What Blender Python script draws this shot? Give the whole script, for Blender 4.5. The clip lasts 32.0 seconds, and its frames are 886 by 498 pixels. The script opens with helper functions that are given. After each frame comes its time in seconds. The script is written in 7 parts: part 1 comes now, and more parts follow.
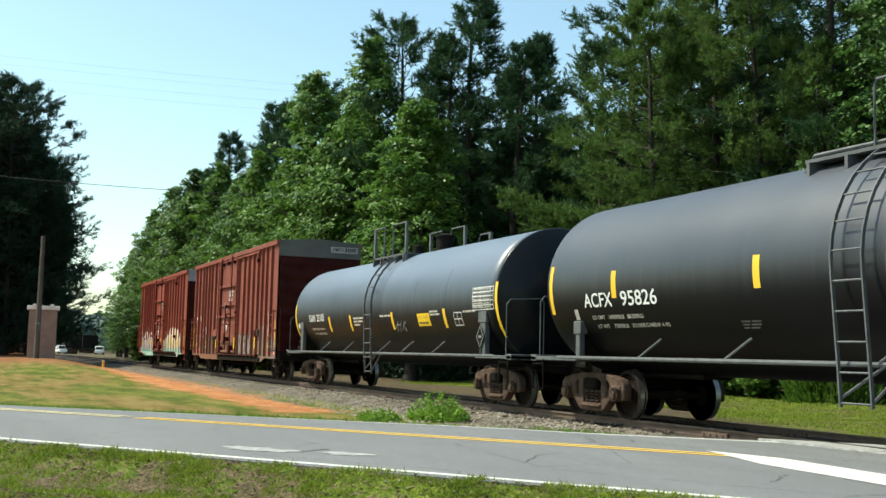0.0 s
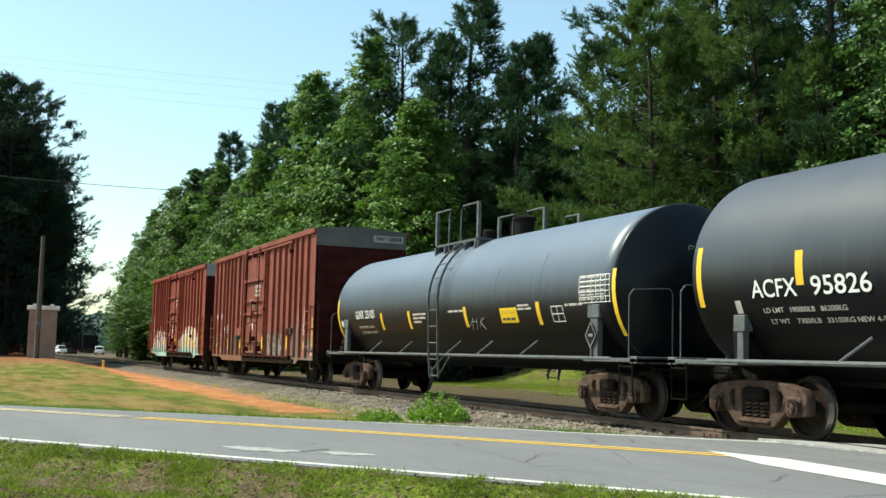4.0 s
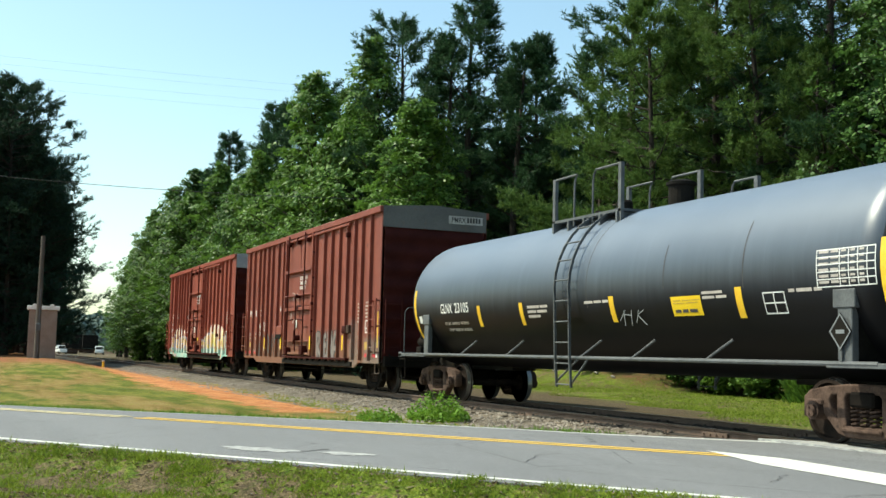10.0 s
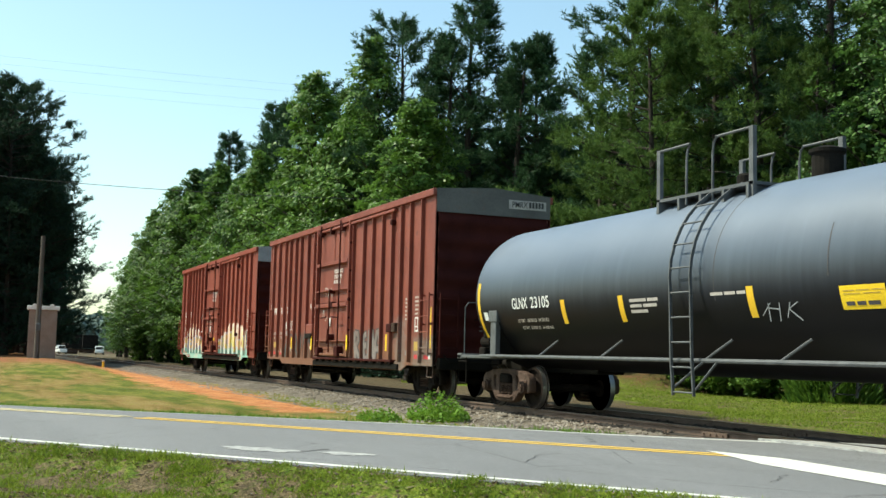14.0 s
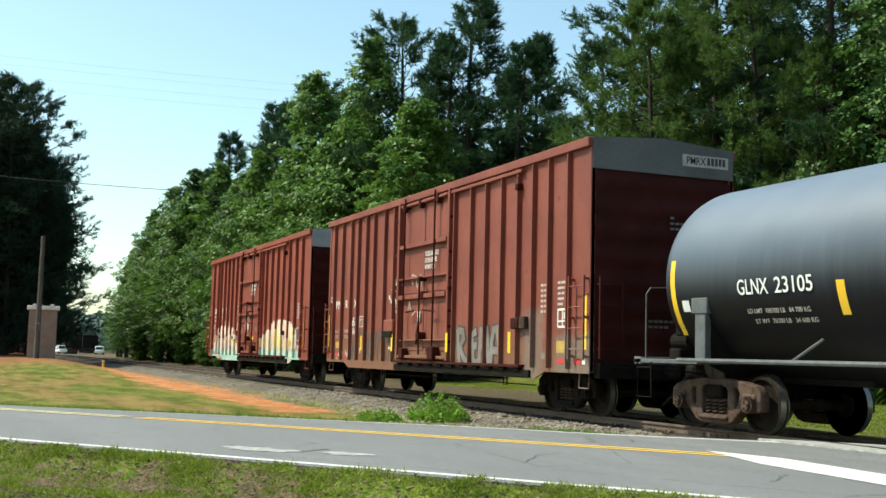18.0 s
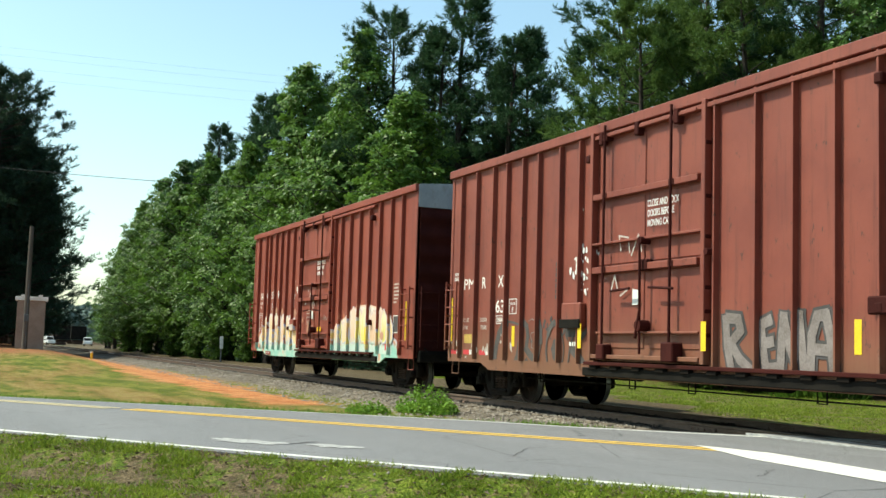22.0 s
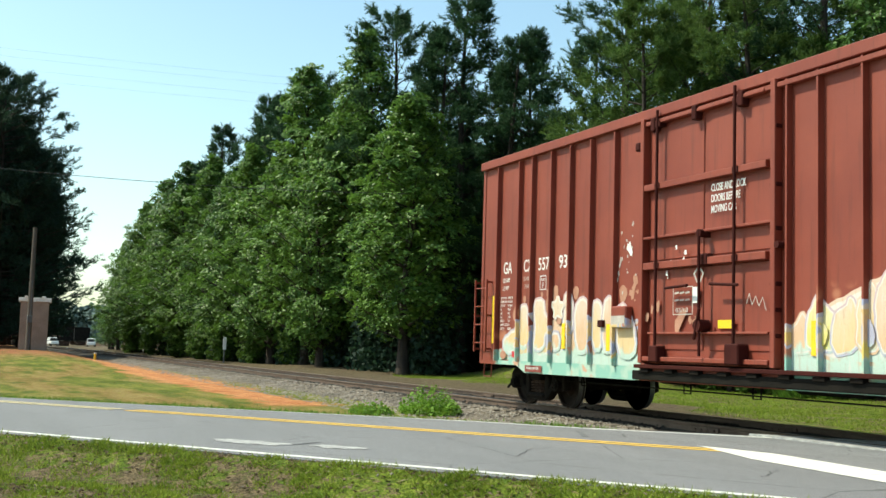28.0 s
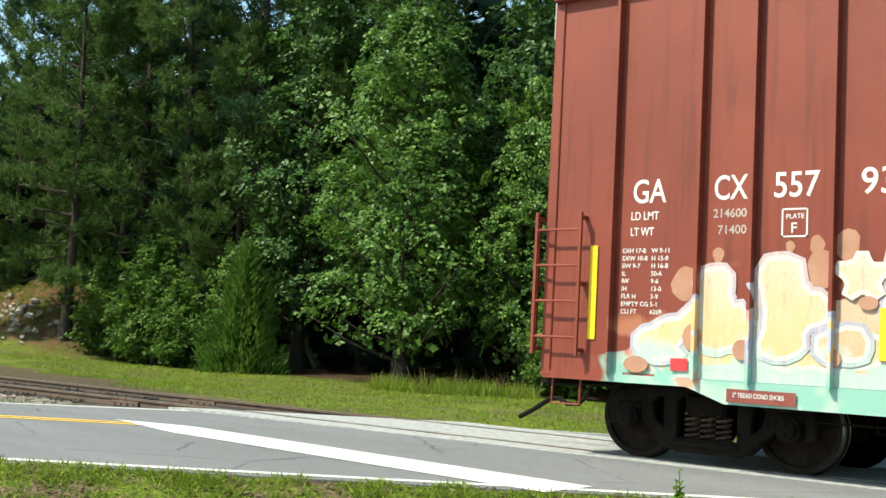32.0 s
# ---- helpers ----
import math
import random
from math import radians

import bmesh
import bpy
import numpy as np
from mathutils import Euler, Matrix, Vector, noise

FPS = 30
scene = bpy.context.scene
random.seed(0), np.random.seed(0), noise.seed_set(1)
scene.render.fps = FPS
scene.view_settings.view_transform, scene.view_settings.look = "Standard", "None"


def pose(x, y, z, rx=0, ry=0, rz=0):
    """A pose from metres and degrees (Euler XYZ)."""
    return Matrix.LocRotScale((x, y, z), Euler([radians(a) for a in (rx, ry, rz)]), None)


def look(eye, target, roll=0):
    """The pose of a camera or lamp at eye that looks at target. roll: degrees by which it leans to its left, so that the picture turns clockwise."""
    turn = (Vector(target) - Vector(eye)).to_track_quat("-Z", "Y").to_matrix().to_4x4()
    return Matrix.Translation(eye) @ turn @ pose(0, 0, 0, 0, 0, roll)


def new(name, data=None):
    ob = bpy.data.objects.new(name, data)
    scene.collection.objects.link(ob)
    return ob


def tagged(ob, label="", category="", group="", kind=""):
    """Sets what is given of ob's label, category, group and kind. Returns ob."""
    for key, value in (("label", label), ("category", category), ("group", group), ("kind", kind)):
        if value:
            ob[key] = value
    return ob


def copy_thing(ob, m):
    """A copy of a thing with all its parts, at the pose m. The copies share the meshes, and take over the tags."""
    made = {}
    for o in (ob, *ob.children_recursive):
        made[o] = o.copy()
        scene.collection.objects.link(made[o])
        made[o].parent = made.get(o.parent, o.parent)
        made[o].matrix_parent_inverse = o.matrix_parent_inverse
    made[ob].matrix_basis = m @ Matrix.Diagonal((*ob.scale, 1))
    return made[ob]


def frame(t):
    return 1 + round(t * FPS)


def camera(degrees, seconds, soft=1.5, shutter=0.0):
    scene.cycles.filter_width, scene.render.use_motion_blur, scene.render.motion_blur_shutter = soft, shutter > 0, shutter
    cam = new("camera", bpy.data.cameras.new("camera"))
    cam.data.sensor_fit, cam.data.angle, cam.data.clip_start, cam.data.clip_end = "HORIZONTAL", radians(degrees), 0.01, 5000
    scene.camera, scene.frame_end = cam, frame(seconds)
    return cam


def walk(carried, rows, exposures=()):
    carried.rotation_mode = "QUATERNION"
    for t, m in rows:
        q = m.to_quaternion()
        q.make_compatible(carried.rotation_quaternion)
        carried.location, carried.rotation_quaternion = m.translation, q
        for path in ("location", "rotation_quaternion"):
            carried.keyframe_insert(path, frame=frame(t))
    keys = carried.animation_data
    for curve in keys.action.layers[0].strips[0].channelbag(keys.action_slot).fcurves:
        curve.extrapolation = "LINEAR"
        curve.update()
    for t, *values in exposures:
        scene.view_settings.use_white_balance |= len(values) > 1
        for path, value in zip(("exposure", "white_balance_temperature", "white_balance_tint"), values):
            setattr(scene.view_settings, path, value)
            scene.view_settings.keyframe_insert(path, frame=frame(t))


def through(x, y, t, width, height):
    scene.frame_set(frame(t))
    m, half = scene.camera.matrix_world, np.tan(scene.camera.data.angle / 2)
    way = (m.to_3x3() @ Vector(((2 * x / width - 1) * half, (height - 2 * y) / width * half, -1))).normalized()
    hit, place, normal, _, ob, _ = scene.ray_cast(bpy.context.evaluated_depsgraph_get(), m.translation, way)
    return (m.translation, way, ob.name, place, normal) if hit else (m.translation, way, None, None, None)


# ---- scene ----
# World: x runs along the track (the train goes towards +x), y away from the camera, z up; rail tops lie at z = 0.
CAM_Z = 1.036
cam = camera(42.56, 32.0, soft=1.5)
REST = (67.182, 5.356, -1.406)
AFTER = (66.791, 5.065, -1.686)


def aim(yaw, pitch, roll):
    return pose(0, 0, CAM_Z, 90 + pitch, roll, yaw)


walk(cam, [
    (0.0, aim(*REST)), (10.0, aim(*REST)), (21.4, aim(*REST)), (21.7, aim(67.1, 5.29, -1.47)),
    (22.0, aim(66.637, 5.03, -1.725)), (22.5, aim(66.746, 5.036, -1.686)), (23.0, aim(*AFTER)),
    (27.0, aim(*AFTER)), (30.1, aim(*AFTER)), (30.3, aim(65.85, 5.03, -1.78)), (30.5, aim(63.548, 4.972, -1.95)),
    (31.0, aim(55.981, 4.968, -2.323)), (31.5, aim(45.271, 4.929, -2.72)), (32.0, aim(38.473, 4.942, -3.021)),
], [(0.0, 0.64, 7080, -3), (30.2, 0.64, 7080, -3), (31.5, 0.82, 7100, -2), (32.0, 0.82, 7100, -2)])

# ---- light ----
scene.view_settings.exposure = 0.0
SUN_FROM = Vector((-0.66, -1.0, 1.55)).normalized()
world = bpy.data.worlds.new("world")
scene.world = world
world.use_nodes = True
wn, wl = world.node_tree.nodes, world.node_tree.links
sky = wn.new("ShaderNodeTexSky")
sky.sky_type = "NISHITA"
sky.sun_disc = False
sky.sun_elevation = math.asin(SUN_FROM.z)
sky.sun_rotation = math.atan2(SUN_FROM.x, SUN_FROM.y)
sky.air_density, sky.dust_density, sky.ozone_density = 1.0, 1.2, 1.0
haze = wn.new("ShaderNodeMix")
haze.data_type, haze.blend_type = "RGBA", "MULTIPLY"
haze.inputs[0].default_value, haze.inputs[7].default_value = 1.0, (0.955, 1.03, 1.02, 1)
wl.new(sky.outputs[0], haze.inputs[6])
wl.new(haze.outputs[2], wn["Background"].inputs[0])
wn["Background"].inputs[1].default_value = 0.15
sun = new("sun", bpy.data.lights.new("sun", "SUN"))
sun.data.energy, sun.data.angle, sun.data.color = 4.15, radians(0.53), (1.0, 0.95, 0.87)
sun.matrix_basis = look(SUN_FROM * 200, (0, 0, 0))


# ---- materials ----
def material(name):
    m = bpy.data.materials.new(name)
    m.use_nodes = True
    nt = m.node_tree
    return m, nt.nodes, nt.links, nt.nodes["Principled BSDF"]


def node(nodes, kind, **values):
    n = nodes.new(kind)
    for key, value in values.items():
        n.inputs[key.replace("_", " ")].default_value = value
    return n


def mix(nodes, links, fac, a, b, blend="MIX"):
    """A colour mix; fac, a and b are sockets or plain values."""
    n = nodes.new("ShaderNodeMix")
    n.data_type, n.blend_type = "RGBA", blend
    for i, v in ((0, fac), (6, a), (7, b)):
        if isinstance(v, bpy.types.NodeSocket):
            links.new(v, n.inputs[i])
        else:
            n.inputs[i].default_value = (*v, 1) if isinstance(v, tuple) and len(v) == 3 else v
    return n.outputs[2]


def calc(nodes, links, op, a, b=0.0, clamp=False):
    n = nodes.new("ShaderNodeMath")
    n.operation, n.use_clamp = op, clamp
    for i, v in enumerate((a, b)):
        if isinstance(v, bpy.types.NodeSocket):
            links.new(v, n.inputs[i])
        else:
            n.inputs[i].default_value = v
    return n.outputs[0]


def ramp(nodes, links, value, lo, hi):
    """0 below lo, 1 above hi, smooth between (lo may lie above hi)."""
    n = nodes.new("ShaderNodeMapRange")
    n.interpolation_type = "SMOOTHSTEP"
    links.new(value, n.inputs[0])
    n.inputs[1].default_value, n.inputs[2].default_value = lo, hi
    if lo > hi:
        n.inputs[1].default_value, n.inputs[2].default_value, n.inputs[3].default_value, n.inputs[4].default_value = hi, lo, 1, 0
    return n.outputs[0]


def noise_tex(nodes, links, scale, detail=4.0, rough=0.55, coords=None, stretch=None):
    n = node(nodes, "ShaderNodeTexNoise", Scale=scale, Detail=detail, Roughness=rough)
    if coords is not None:
        if stretch:
            mp = nodes.new("ShaderNodeMapping")
            mp.inputs["Scale"].default_value = stretch
            links.new(coords, mp.inputs[0])
            coords = mp.outputs[0]
        links.new(coords, n.inputs["Vector"])
    return n.outputs[0]


def bump(nodes, links, bsdf, height, strength=0.4, distance=0.01):
    n = nodes.new("ShaderNodeBump")
    n.inputs["Strength"].default_value, n.inputs["Distance"].default_value = strength, distance
    links.new(height, n.inputs["Height"])
    links.new(n.outputs[0], bsdf.inputs["Normal"])


def surface(name, low, high, scale=3.0, fine=40.0, rough=0.7, metal=0.0, relief=0.3, depth=0.005, stain=None, stain_amount=0.5, stretch=None):
    """A surface with colour at two scales, fine relief and, where given, stains."""
    m, n, l, b = material(name)
    co = n.new("ShaderNodeTexCoord").outputs["Object"]
    big = noise_tex(n, l, scale, coords=co, stretch=stretch)
    small = noise_tex(n, l, fine, 3.0, 0.7, co)
    c = mix(n, l, ramp(n, l, big, 0.3, 0.7), low, high)
    c = mix(n, l, 0.35, c, mix(n, l, ramp(n, l, small, 0.25, 0.75), tuple(v * 0.6 for v in low), tuple(min(1, v * 1.25) for v in high)))
    if stain:
        spots = noise_tex(n, l, scale * 1.7, 6.0, 0.7, co, stretch)
        c = mix(n, l, calc(n, l, "MULTIPLY", ramp(n, l, spots, 0.55, 0.7), stain_amount), c, stain)
    l.new(c, b.inputs["Base Color"])
    b.inputs["Roughness"].default_value, b.inputs["Metallic"].default_value = rough, metal
    bump(n, l, b, small, relief, depth)
    return m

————

TASK TO COMPLETE: Exactly reproduce the stretch from the line with "made[o].parent = made.get(o.parent, o.parent)" through the line with "keys = carried.animation_data", including both ends and nothing else.

COMPLETE RESPONSE:
        made[o].parent = made.get(o.parent, o.parent)
        made[o].matrix_parent_inverse = o.matrix_parent_inverse
    made[ob].matrix_basis = m @ Matrix.Diagonal((*ob.scale, 1))
    return made[ob]


def frame(t):
    return 1 + round(t * FPS)


def camera(degrees, seconds, soft=1.5, shutter=0.0):
    scene.cycles.filter_width, scene.render.use_motion_blur, scene.render.motion_blur_shutter = soft, shutter > 0, shutter
    cam = new("camera", bpy.data.cameras.new("camera"))
    cam.data.sensor_fit, cam.data.angle, cam.data.clip_start, cam.data.clip_end = "HORIZONTAL", radians(degrees), 0.01, 5000
    scene.camera, scene.frame_end = cam, frame(seconds)
    return cam


def walk(carried, rows, exposures=()):
    carried.rotation_mode = "QUATERNION"
    for t, m in rows:
        q = m.to_quaternion()
        q.make_compatible(carried.rotation_quaternion)
        carried.location, carried.rotation_quaternion = m.translation, q
        for path in ("location", "rotation_quaternion"):
            carried.keyframe_insert(path, frame=frame(t))
    keys = carried.animation_data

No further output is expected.